| Collected data |
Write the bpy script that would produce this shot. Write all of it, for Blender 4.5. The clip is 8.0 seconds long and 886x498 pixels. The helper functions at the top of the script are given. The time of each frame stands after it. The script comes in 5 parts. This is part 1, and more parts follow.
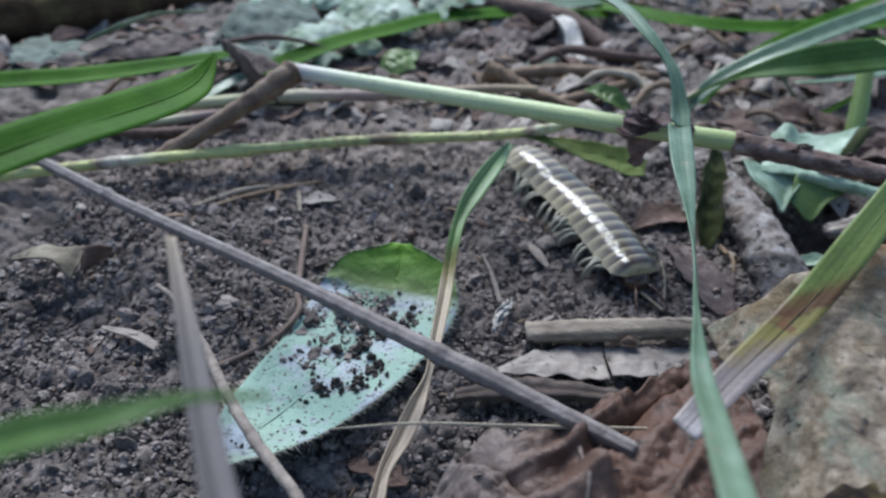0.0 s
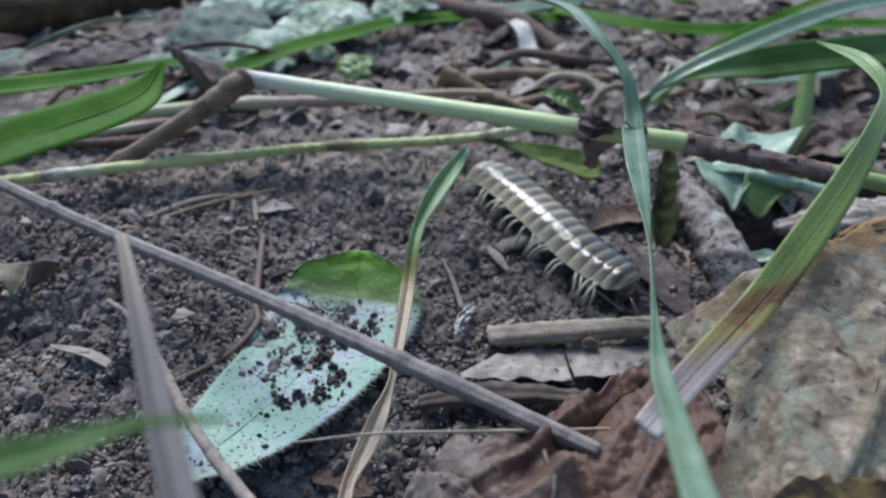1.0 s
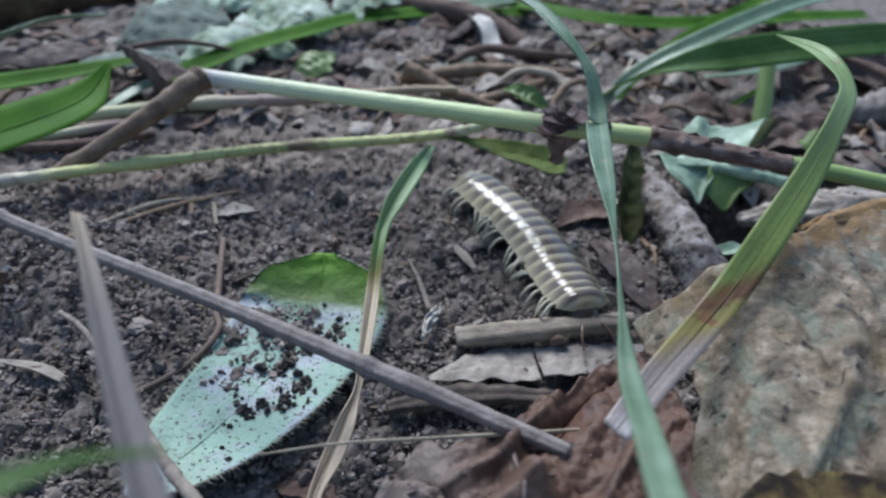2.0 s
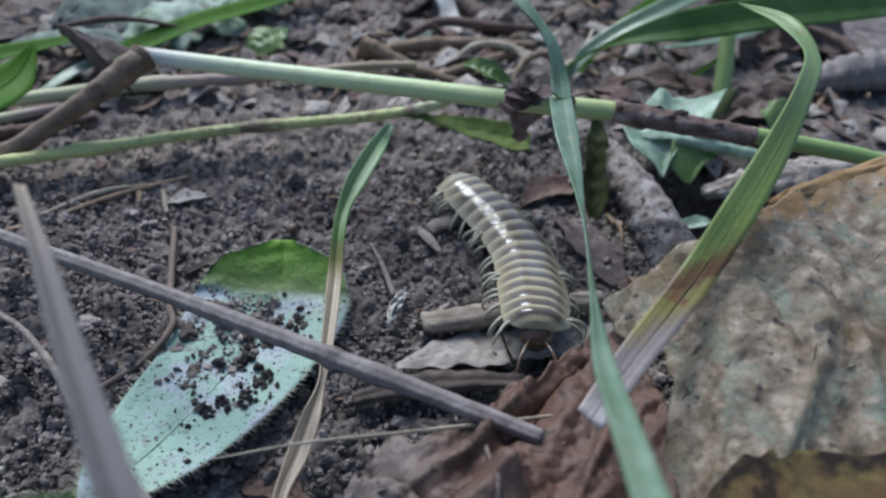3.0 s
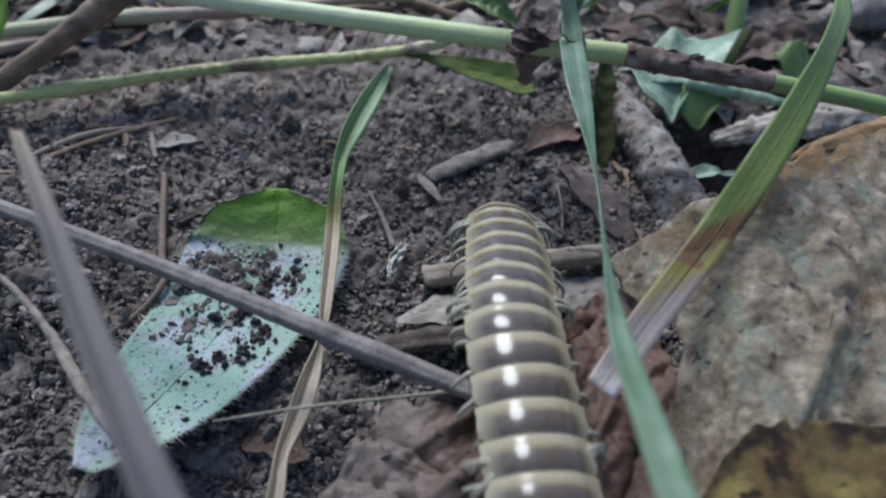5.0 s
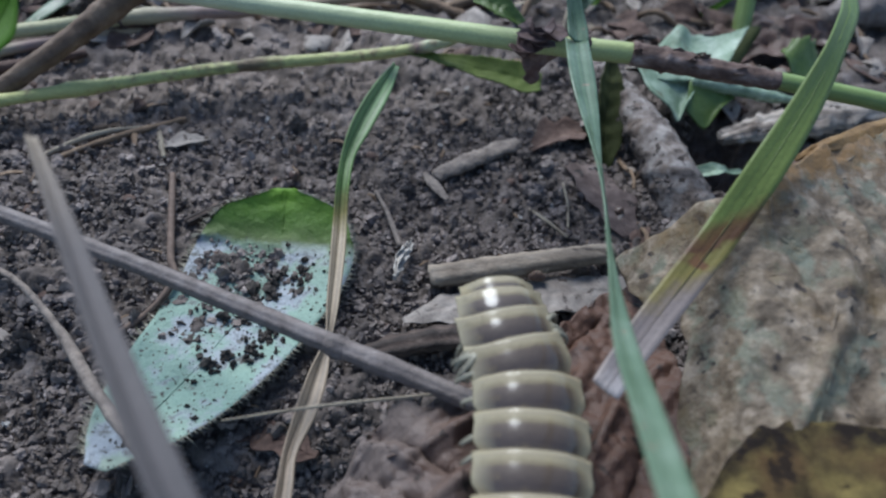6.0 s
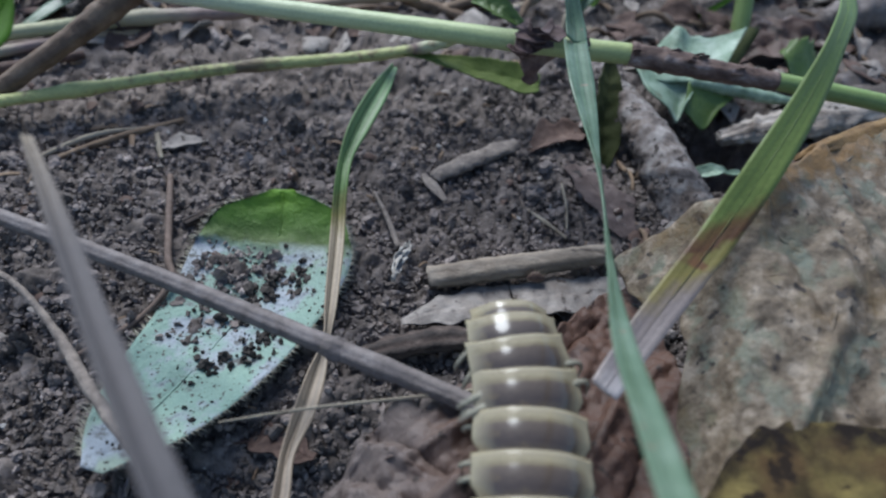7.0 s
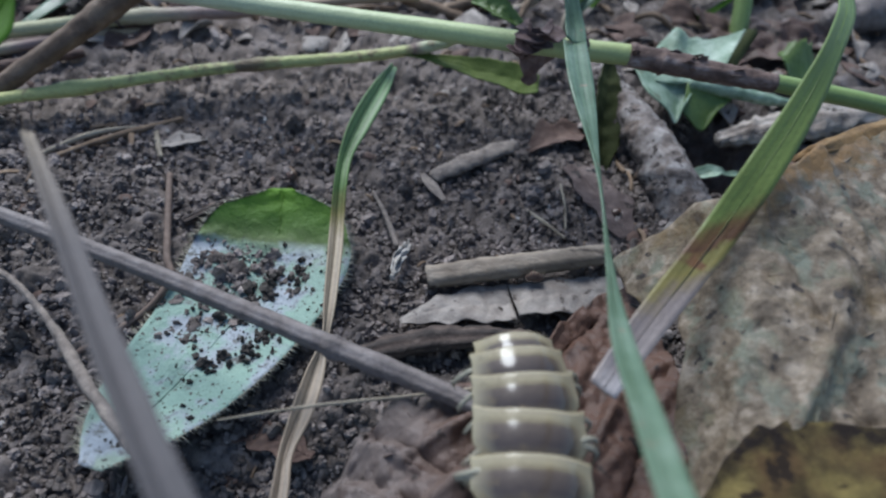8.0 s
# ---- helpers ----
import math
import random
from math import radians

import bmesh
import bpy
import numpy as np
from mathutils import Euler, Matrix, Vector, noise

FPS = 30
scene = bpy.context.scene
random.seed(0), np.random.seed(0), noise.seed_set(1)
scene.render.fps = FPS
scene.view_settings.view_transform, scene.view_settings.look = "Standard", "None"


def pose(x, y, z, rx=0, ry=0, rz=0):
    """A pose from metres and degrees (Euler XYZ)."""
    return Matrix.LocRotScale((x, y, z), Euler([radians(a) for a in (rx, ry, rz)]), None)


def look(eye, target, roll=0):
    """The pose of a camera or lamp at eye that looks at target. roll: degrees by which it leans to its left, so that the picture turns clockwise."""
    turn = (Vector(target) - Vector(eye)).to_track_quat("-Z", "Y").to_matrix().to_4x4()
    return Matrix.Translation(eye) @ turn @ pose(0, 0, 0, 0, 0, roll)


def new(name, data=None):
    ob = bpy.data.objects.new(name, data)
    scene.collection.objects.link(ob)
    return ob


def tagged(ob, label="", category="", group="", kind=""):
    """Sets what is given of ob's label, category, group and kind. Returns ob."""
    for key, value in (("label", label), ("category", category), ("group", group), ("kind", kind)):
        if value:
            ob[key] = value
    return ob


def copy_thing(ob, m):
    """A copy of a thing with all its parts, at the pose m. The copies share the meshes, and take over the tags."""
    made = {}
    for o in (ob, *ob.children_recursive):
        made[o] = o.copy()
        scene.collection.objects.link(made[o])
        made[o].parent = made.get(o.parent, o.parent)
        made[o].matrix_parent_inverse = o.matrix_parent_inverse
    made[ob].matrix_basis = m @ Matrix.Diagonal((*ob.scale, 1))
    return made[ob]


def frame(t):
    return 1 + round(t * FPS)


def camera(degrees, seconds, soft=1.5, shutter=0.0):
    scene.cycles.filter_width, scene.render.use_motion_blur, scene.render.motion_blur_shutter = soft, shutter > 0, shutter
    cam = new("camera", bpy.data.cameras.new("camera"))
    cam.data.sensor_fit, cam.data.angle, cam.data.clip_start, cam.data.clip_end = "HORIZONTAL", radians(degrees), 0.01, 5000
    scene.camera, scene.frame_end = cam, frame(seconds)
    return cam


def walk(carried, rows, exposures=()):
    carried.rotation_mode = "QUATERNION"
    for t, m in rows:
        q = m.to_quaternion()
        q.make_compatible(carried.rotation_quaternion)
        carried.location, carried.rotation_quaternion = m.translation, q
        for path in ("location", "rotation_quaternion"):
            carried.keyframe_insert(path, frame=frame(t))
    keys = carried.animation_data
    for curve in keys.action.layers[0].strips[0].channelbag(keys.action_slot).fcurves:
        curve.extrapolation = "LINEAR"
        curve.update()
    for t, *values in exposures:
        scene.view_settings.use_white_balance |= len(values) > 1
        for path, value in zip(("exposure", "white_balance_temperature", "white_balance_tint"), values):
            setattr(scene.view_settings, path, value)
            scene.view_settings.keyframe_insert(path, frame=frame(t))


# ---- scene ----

| What is expected |
From the line with "import numpy as np" through the line with "scene.render.fps = FPS", set down every line exactly and nothing besides.

| Answer for this exercise |
import numpy as np
from mathutils import Euler, Matrix, Vector, noise

FPS = 30
scene = bpy.context.scene
random.seed(0), np.random.seed(0), noise.seed_set(1)
scene.render.fps = FPS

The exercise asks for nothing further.